*Work to complete*
Reproduce exactly the lines from the one containing "carried.keyframe_insert(path, frame=frame(t))" down to the one containing "curve.update()", including both of those lines, and nothing else.
— start of Entries supplied —
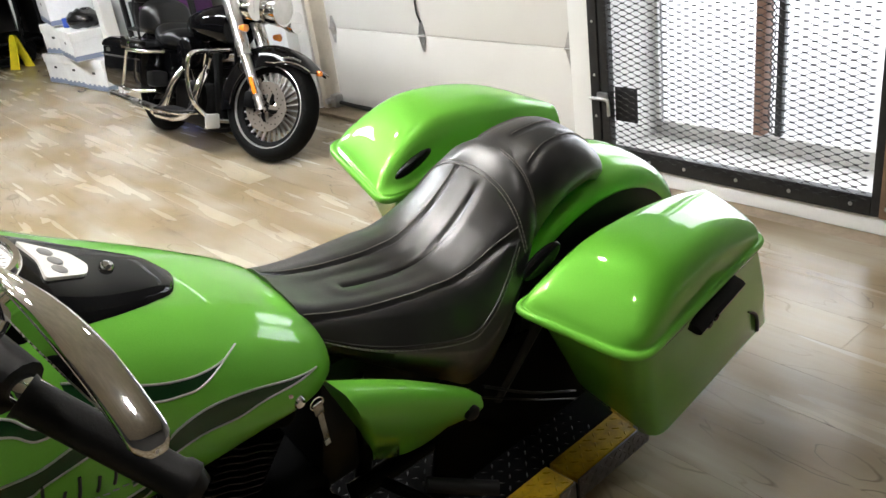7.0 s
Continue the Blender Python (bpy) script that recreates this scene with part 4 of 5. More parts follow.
— end of Entries supplied —
— start of Entries supplied —
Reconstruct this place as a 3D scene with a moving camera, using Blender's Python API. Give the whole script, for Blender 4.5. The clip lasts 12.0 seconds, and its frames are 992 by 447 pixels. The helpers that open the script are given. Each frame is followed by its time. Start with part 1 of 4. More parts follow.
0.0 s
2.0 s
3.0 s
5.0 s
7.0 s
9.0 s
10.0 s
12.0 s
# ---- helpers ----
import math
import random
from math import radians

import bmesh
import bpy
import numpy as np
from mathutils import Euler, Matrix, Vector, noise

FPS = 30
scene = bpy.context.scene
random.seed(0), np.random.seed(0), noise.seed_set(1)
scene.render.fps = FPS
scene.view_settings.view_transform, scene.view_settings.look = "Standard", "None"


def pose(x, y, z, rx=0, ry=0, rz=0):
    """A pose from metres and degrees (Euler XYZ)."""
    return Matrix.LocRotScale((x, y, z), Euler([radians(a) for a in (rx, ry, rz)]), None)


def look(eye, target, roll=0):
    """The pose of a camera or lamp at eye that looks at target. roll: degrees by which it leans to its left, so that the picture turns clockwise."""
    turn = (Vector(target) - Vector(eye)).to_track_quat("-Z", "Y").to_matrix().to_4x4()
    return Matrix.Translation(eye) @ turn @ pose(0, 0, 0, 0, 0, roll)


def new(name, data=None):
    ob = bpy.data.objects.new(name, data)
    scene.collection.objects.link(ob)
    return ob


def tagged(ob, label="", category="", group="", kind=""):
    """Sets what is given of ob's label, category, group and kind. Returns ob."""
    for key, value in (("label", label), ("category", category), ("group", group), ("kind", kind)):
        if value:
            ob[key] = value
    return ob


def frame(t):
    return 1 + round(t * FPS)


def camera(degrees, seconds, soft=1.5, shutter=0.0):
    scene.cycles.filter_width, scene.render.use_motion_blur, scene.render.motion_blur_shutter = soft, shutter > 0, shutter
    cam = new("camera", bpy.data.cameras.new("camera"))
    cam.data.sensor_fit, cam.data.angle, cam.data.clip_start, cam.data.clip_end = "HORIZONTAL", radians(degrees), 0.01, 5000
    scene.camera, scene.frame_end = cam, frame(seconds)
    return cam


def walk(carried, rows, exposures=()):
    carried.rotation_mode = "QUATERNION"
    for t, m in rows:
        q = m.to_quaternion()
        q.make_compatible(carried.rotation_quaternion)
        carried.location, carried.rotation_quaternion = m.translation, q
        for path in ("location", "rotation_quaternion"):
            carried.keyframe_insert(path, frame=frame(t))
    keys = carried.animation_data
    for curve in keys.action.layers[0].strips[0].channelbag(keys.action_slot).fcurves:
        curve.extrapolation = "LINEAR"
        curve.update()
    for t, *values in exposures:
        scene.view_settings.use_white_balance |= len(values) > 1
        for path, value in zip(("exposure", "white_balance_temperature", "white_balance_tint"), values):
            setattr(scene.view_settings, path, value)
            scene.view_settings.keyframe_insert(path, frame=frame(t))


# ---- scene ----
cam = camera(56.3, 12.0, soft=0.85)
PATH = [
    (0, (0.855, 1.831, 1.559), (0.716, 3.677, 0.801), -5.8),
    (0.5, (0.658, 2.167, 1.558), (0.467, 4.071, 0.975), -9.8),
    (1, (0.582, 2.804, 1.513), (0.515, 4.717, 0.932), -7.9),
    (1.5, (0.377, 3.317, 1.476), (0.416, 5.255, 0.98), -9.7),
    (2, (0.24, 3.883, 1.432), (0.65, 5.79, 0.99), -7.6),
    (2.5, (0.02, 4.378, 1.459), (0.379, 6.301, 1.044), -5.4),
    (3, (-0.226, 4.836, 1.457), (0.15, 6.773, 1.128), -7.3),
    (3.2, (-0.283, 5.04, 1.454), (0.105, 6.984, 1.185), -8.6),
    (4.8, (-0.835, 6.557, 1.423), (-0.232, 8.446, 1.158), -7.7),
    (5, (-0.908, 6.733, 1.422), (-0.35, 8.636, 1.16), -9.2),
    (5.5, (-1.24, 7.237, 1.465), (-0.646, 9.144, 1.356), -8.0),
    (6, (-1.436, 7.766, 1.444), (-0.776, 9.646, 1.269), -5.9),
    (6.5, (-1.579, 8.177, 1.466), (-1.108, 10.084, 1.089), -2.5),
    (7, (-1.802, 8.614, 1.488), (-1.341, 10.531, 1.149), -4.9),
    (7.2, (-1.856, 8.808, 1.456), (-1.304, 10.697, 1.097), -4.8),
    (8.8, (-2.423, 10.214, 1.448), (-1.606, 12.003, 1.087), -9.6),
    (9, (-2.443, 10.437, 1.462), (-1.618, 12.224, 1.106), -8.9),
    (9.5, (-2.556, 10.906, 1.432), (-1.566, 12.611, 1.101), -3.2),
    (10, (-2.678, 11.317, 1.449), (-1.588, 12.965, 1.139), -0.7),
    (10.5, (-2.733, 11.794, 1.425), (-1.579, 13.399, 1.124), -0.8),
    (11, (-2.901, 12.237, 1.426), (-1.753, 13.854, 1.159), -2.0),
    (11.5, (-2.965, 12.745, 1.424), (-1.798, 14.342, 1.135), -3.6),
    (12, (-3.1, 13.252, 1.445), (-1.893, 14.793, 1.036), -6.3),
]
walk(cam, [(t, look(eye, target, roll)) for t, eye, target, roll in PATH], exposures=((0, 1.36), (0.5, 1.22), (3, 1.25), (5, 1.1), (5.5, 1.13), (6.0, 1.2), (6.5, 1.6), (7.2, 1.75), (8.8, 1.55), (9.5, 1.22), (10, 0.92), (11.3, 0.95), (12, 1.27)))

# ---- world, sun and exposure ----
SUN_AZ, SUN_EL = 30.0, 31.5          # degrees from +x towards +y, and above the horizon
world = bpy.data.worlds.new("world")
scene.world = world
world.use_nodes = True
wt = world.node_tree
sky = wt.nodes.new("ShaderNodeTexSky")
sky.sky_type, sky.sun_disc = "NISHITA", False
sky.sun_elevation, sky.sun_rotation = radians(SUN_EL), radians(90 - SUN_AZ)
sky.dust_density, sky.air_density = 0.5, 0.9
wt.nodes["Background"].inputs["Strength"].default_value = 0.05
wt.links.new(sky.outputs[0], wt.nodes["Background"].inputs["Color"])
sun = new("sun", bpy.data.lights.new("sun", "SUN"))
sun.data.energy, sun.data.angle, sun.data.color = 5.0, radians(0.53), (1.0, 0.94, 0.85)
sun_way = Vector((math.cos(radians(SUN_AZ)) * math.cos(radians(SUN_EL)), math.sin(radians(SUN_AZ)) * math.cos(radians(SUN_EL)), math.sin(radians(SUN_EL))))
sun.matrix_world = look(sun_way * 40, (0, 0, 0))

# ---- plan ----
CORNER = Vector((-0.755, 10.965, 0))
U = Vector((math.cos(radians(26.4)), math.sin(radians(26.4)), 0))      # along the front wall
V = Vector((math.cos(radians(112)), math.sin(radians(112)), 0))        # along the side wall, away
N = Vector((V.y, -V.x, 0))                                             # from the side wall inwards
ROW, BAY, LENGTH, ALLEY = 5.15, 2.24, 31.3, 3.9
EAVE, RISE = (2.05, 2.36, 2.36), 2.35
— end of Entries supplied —
— start of Entries supplied —
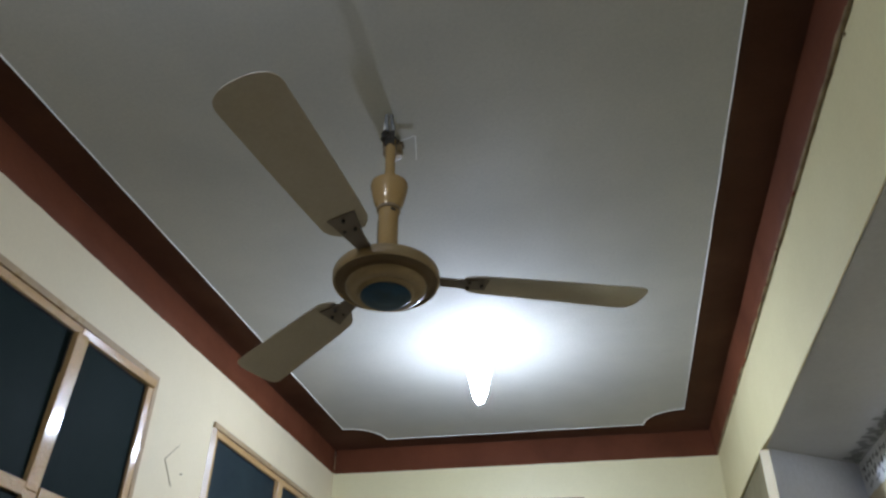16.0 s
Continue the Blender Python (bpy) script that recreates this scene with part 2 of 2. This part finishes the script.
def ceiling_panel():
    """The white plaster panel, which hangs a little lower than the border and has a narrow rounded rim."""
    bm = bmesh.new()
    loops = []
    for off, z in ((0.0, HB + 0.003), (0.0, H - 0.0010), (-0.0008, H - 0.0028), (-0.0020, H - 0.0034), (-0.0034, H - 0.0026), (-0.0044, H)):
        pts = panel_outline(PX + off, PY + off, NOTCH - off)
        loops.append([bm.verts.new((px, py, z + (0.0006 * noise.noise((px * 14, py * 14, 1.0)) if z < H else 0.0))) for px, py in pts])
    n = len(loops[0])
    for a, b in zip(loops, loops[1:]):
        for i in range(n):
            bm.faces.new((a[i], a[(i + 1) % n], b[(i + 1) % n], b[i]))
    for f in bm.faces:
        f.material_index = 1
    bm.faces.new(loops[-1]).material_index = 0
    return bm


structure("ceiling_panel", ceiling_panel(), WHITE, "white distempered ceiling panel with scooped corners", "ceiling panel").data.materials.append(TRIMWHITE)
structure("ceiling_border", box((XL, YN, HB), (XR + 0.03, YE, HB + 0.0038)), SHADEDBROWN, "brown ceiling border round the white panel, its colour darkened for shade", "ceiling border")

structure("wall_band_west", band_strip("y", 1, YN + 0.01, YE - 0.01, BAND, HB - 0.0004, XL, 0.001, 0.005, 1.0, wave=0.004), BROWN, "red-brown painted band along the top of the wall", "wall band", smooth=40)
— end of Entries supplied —
*Output*
            carried.keyframe_insert(path, frame=frame(t))
    keys = carried.animation_data
    for curve in keys.action.layers[0].strips[0].channelbag(keys.action_slot).fcurves:
        curve.extrapolation = "LINEAR"
        curve.update()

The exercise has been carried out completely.